After getting his bachelor’s degree in theater from the University of Washington, Avner studied with mime Jacques Le Coq in Paris from 1971-74, and upon his return to the States started developing his act. That’s how he became associated with a theatrical wave known as New Vaudeville.
“There was a time in New York in the very early ’80s when the Flying Karamazov Brothers, Penn and Teller, Bill Irwin and myself all did our shows, and they didn’t know what to call it,” he says. “It wasn’t theater, it wasn’t a play. Magic, juggling, physical comedy, acrobatics, slack rope walking—these were vaudeville-circus skills. But the identifying characteristics of vaudeville were that one would do eight or 10 minutes, maybe 12 minutes, and we had all taken these skills and developed two-hour, two-act shows.”

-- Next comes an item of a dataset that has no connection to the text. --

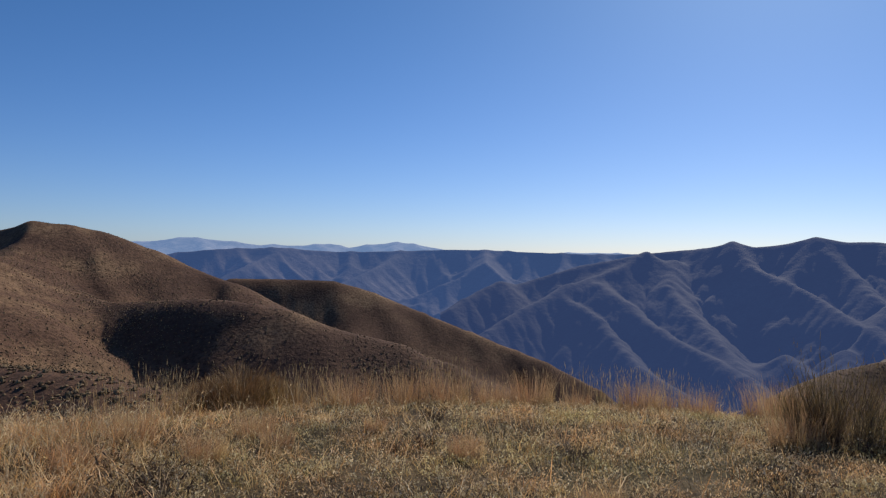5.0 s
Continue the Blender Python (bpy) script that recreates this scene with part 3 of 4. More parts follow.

A hallmark of Avner’s shows is how showy they aren’t. He works with common objects, and though his comic skills are impeccable, his act is less about showing what he can do than reveling in his character’s inability to do anything right. The audience assumes the role of an intruder or voyeur.
“If people aren’t getting the jokes, the tendency of comedians is to just try harder—talk louder, go faster, be funnier. And it never works,” Avner says. “This fellow comedian asked me, ‘What do you do when they don’t laugh?’ I said, ‘Thank God. I have enough problems out there without people laughing.’”
It’s this tone that Avner tries to convey to his students.